> **Exercise objective**: Transcribe every entry below word for word, but skip the pictures.
+++++
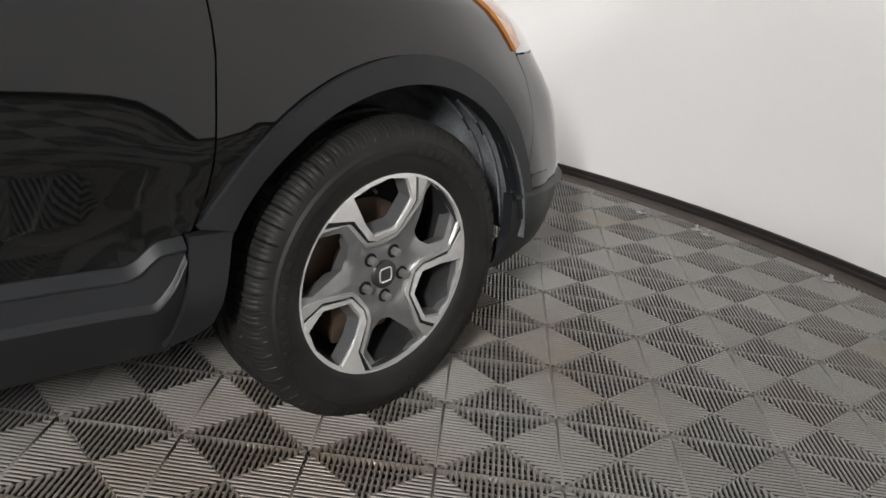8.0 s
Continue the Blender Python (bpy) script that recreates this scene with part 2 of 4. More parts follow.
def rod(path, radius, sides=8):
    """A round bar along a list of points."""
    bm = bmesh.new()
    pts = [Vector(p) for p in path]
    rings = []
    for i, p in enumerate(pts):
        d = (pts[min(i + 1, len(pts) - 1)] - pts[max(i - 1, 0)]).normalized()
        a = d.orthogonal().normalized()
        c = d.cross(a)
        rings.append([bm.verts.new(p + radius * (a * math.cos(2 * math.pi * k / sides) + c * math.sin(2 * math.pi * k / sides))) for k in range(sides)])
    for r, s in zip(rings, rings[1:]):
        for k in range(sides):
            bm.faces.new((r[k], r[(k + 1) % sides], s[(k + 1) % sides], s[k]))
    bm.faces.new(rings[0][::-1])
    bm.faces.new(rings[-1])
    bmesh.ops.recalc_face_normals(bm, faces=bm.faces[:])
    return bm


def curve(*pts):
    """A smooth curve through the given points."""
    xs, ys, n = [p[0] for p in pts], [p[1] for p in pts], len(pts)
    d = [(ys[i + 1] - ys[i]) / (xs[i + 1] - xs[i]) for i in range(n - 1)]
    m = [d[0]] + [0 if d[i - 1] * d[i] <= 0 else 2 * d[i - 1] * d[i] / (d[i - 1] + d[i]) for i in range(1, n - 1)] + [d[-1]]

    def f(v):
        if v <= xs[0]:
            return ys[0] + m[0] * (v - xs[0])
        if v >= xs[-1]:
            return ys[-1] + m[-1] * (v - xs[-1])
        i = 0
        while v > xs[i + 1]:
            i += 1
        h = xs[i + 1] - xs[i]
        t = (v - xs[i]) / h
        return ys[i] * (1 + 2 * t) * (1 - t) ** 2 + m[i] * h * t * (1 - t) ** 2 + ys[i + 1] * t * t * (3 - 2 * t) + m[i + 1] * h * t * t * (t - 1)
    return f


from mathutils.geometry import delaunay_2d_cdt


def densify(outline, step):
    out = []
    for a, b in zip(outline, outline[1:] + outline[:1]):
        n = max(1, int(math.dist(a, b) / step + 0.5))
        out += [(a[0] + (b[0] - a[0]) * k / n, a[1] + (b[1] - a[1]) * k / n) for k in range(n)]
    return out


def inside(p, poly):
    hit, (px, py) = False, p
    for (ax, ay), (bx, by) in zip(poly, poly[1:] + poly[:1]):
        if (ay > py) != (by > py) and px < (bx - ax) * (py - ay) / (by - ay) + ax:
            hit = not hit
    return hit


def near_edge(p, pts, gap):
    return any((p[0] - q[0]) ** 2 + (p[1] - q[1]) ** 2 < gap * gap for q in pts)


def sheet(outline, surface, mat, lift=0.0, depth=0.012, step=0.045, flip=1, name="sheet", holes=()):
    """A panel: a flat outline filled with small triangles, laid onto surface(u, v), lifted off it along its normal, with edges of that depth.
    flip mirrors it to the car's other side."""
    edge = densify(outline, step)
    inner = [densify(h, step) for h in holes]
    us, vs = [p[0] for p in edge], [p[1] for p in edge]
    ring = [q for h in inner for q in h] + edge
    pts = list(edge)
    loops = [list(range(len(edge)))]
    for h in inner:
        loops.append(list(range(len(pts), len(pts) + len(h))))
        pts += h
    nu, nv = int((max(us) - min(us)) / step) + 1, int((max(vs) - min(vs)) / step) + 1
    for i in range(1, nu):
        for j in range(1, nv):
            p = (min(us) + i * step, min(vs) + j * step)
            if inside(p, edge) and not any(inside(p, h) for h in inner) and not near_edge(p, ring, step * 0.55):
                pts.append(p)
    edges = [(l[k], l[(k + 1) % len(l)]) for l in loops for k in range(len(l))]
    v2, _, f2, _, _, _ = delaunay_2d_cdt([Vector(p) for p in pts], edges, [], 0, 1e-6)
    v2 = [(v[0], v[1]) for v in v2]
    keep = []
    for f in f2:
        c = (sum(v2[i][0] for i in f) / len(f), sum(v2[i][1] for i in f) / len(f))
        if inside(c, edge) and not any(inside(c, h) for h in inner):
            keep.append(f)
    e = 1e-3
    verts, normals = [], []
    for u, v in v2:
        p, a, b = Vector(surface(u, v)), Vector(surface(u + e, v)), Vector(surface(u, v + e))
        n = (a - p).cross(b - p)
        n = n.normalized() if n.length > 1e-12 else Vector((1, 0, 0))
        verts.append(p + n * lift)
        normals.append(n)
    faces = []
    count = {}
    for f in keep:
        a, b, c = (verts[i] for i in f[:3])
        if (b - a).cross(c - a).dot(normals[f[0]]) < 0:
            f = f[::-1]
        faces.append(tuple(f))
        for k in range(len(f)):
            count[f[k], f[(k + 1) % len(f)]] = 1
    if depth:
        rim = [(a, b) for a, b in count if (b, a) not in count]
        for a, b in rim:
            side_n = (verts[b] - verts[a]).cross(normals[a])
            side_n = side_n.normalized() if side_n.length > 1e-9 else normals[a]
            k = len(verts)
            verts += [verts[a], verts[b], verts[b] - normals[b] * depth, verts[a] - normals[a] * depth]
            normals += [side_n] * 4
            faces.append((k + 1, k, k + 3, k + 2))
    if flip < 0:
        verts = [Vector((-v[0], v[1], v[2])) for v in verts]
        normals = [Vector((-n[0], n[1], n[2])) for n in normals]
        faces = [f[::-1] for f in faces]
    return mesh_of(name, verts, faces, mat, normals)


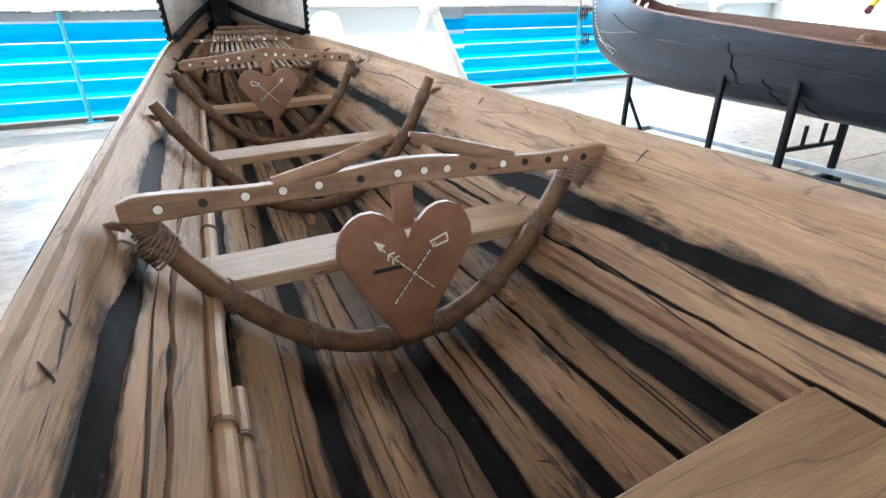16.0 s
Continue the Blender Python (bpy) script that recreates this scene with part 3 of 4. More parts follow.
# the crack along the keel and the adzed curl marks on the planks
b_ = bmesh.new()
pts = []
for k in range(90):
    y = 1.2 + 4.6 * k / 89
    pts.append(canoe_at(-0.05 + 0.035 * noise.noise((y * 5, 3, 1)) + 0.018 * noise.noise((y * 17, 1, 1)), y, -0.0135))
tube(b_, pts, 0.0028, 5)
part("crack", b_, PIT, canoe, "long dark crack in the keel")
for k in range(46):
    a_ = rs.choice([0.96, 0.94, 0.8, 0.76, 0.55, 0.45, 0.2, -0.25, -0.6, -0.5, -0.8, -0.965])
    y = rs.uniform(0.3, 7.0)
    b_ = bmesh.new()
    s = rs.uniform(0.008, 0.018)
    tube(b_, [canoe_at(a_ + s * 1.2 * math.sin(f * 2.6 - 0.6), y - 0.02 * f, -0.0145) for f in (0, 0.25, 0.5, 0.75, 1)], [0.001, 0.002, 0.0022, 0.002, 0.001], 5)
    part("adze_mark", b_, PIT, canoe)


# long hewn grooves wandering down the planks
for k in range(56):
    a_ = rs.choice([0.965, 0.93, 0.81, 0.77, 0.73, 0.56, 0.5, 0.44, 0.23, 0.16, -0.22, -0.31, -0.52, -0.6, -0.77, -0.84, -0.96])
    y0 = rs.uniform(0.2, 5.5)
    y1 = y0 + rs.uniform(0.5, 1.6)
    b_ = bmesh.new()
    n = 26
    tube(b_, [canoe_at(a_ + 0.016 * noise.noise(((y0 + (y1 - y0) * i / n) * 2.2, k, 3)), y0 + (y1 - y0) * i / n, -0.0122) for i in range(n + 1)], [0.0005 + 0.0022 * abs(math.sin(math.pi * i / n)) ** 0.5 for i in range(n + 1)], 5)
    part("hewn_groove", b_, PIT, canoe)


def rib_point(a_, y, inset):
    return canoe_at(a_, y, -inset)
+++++
> **Response**:
8.0 s
Continue the Blender Python (bpy) script that recreates this scene with part 2 of 4. More parts follow.
def rod(path, radius, sides=8):
    """A round bar along a list of points."""
    bm = bmesh.new()
    pts = [Vector(p) for p in path]
    rings = []
    for i, p in enumerate(pts):
        d = (pts[min(i + 1, len(pts) - 1)] - pts[max(i - 1, 0)]).normalized()
        a = d.orthogonal().normalized()
        c = d.cross(a)
        rings.append([bm.verts.new(p + radius * (a * math.cos(2 * math.pi * k / sides) + c * math.sin(2 * math.pi * k / sides))) for k in range(sides)])
    for r, s in zip(rings, rings[1:]):
        for k in range(sides):
            bm.faces.new((r[k], r[(k + 1) % sides], s[(k + 1) % sides], s[k]))
    bm.faces.new(rings[0][::-1])
    bm.faces.new(rings[-1])
    bmesh.ops.recalc_face_normals(bm, faces=bm.faces[:])
    return bm


def curve(*pts):
    """A smooth curve through the given points."""
    xs, ys, n = [p[0] for p in pts], [p[1] for p in pts], len(pts)
    d = [(ys[i + 1] - ys[i]) / (xs[i + 1] - xs[i]) for i in range(n - 1)]
    m = [d[0]] + [0 if d[i - 1] * d[i] <= 0 else 2 * d[i - 1] * d[i] / (d[i - 1] + d[i]) for i in range(1, n - 1)] + [d[-1]]

    def f(v):
        if v <= xs[0]:
            return ys[0] + m[0] * (v - xs[0])
        if v >= xs[-1]:
            return ys[-1] + m[-1] * (v - xs[-1])
        i = 0
        while v > xs[i + 1]:
            i += 1
        h = xs[i + 1] - xs[i]
        t = (v - xs[i]) / h
        return ys[i] * (1 + 2 * t) * (1 - t) ** 2 + m[i] * h * t * (1 - t) ** 2 + ys[i + 1] * t * t * (3 - 2 * t) + m[i + 1] * h * t * t * (t - 1)
    return f


from mathutils.geometry import delaunay_2d_cdt


def densify(outline, step):
    out = []
    for a, b in zip(outline, outline[1:] + outline[:1]):
        n = max(1, int(math.dist(a, b) / step + 0.5))
        out += [(a[0] + (b[0] - a[0]) * k / n, a[1] + (b[1] - a[1]) * k / n) for k in range(n)]
    return out


def inside(p, poly):
    hit, (px, py) = False, p
    for (ax, ay), (bx, by) in zip(poly, poly[1:] + poly[:1]):
        if (ay > py) != (by > py) and px < (bx - ax) * (py - ay) / (by - ay) + ax:
            hit = not hit
    return hit


def near_edge(p, pts, gap):
    return any((p[0] - q[0]) ** 2 + (p[1] - q[1]) ** 2 < gap * gap for q in pts)


def sheet(outline, surface, mat, lift=0.0, depth=0.012, step=0.045, flip=1, name="sheet", holes=()):
    """A panel: a flat outline filled with small triangles, laid onto surface(u, v), lifted off it along its normal, with edges of that depth.
    flip mirrors it to the car's other side."""
    edge = densify(outline, step)
    inner = [densify(h, step) for h in holes]
    us, vs = [p[0] for p in edge], [p[1] for p in edge]
    ring = [q for h in inner for q in h] + edge
    pts = list(edge)
    loops = [list(range(len(edge)))]
    for h in inner:
        loops.append(list(range(len(pts), len(pts) + len(h))))
        pts += h
    nu, nv = int((max(us) - min(us)) / step) + 1, int((max(vs) - min(vs)) / step) + 1
    for i in range(1, nu):
        for j in range(1, nv):
            p = (min(us) + i * step, min(vs) + j * step)
            if inside(p, edge) and not any(inside(p, h) for h in inner) and not near_edge(p, ring, step * 0.55):
                pts.append(p)
    edges = [(l[k], l[(k + 1) % len(l)]) for l in loops for k in range(len(l))]
    v2, _, f2, _, _, _ = delaunay_2d_cdt([Vector(p) for p in pts], edges, [], 0, 1e-6)
    v2 = [(v[0], v[1]) for v in v2]
    keep = []
    for f in f2:
        c = (sum(v2[i][0] for i in f) / len(f), sum(v2[i][1] for i in f) / len(f))
        if inside(c, edge) and not any(inside(c, h) for h in inner):
            keep.append(f)
    e = 1e-3
    verts, normals = [], []
    for u, v in v2:
        p, a, b = Vector(surface(u, v)), Vector(surface(u + e, v)), Vector(surface(u, v + e))
        n = (a - p).cross(b - p)
        n = n.normalized() if n.length > 1e-12 else Vector((1, 0, 0))
        verts.append(p + n * lift)
        normals.append(n)
    faces = []
    count = {}
    for f in keep:
        a, b, c = (verts[i] for i in f[:3])
        if (b - a).cross(c - a).dot(normals[f[0]]) < 0:
            f = f[::-1]
        faces.append(tuple(f))
        for k in range(len(f)):
            count[f[k], f[(k + 1) % len(f)]] = 1
    if depth:
        rim = [(a, b) for a, b in count if (b, a) not in count]
        for a, b in rim:
            side_n = (verts[b] - verts[a]).cross(normals[a])
            side_n = side_n.normalized() if side_n.length > 1e-9 else normals[a]
            k = len(verts)
            verts += [verts[a], verts[b], verts[b] - normals[b] * depth, verts[a] - normals[a] * depth]
            normals += [side_n] * 4
            faces.append((k + 1, k, k + 3, k + 2))
    if flip < 0:
        verts = [Vector((-v[0], v[1], v[2])) for v in verts]
        normals = [Vector((-n[0], n[1], n[2])) for n in normals]
        faces = [f[::-1] for f in faces]
    return mesh_of(name, verts, faces, mat, normals)


16.0 s
Continue the Blender Python (bpy) script that recreates this scene with part 3 of 4. More parts follow.
# the crack along the keel and the adzed curl marks on the planks
b_ = bmesh.new()
pts = []
for k in range(90):
    y = 1.2 + 4.6 * k / 89
    pts.append(canoe_at(-0.05 + 0.035 * noise.noise((y * 5, 3, 1)) + 0.018 * noise.noise((y * 17, 1, 1)), y, -0.0135))
tube(b_, pts, 0.0028, 5)
part("crack", b_, PIT, canoe, "long dark crack in the keel")
for k in range(46):
    a_ = rs.choice([0.96, 0.94, 0.8, 0.76, 0.55, 0.45, 0.2, -0.25, -0.6, -0.5, -0.8, -0.965])
    y = rs.uniform(0.3, 7.0)
    b_ = bmesh.new()
    s = rs.uniform(0.008, 0.018)
    tube(b_, [canoe_at(a_ + s * 1.2 * math.sin(f * 2.6 - 0.6), y - 0.02 * f, -0.0145) for f in (0, 0.25, 0.5, 0.75, 1)], [0.001, 0.002, 0.0022, 0.002, 0.001], 5)
    part("adze_mark", b_, PIT, canoe)


# long hewn grooves wandering down the planks
for k in range(56):
    a_ = rs.choice([0.965, 0.93, 0.81, 0.77, 0.73, 0.56, 0.5, 0.44, 0.23, 0.16, -0.22, -0.31, -0.52, -0.6, -0.77, -0.84, -0.96])
    y0 = rs.uniform(0.2, 5.5)
    y1 = y0 + rs.uniform(0.5, 1.6)
    b_ = bmesh.new()
    n = 26
    tube(b_, [canoe_at(a_ + 0.016 * noise.noise(((y0 + (y1 - y0) * i / n) * 2.2, k, 3)), y0 + (y1 - y0) * i / n, -0.0122) for i in range(n + 1)], [0.0005 + 0.0022 * abs(math.sin(math.pi * i / n)) ** 0.5 for i in range(n + 1)], 5)
    part("hewn_groove", b_, PIT, canoe)


def rib_point(a_, y, inset):
    return canoe_at(a_, y, -inset)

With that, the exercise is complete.